**Task to carry out**:
Find the word "recreates" in the data. Return every line where it appears.

**Dataset**:
____

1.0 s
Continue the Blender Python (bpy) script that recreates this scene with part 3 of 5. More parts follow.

____

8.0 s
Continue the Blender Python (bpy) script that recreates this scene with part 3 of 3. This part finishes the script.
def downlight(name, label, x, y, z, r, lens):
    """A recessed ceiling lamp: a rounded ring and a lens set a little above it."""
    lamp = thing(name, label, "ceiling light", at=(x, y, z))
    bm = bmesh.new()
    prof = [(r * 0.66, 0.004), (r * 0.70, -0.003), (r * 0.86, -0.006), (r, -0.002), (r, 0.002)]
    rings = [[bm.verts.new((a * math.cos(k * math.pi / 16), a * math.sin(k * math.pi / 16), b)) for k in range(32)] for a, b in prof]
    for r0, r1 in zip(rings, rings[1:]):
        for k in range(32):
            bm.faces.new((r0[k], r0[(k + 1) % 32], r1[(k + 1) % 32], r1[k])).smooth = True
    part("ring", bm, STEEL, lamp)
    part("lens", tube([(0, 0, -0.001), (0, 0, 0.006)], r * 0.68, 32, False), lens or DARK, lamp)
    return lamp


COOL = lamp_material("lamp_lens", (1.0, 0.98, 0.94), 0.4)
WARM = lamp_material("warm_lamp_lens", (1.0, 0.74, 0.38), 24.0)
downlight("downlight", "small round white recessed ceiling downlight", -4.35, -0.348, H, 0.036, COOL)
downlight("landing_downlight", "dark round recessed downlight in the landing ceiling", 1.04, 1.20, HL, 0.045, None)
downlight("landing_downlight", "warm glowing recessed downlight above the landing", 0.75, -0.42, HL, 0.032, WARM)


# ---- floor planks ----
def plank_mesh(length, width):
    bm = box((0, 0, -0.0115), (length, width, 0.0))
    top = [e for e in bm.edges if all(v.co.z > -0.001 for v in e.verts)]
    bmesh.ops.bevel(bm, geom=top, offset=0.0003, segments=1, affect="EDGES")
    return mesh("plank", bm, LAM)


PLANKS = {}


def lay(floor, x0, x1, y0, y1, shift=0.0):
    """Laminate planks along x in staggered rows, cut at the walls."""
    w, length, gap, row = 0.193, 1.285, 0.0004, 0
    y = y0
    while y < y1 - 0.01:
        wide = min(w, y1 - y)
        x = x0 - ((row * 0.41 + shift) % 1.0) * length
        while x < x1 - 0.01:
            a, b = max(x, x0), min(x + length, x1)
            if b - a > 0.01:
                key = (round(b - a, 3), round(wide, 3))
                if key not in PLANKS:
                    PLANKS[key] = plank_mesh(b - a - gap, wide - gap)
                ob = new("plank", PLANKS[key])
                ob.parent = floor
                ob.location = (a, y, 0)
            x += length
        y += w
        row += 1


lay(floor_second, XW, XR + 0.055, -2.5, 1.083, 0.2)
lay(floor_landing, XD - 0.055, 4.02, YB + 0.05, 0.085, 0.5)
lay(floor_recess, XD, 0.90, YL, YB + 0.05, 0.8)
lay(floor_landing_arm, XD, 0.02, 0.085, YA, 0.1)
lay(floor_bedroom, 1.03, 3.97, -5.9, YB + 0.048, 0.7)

____

**Response**:
Continue the Blender Python (bpy) script that recreates this scene with part 3 of 5. More parts follow.
Continue the Blender Python (bpy) script that recreates this scene with part 3 of 3. This part finishes the script.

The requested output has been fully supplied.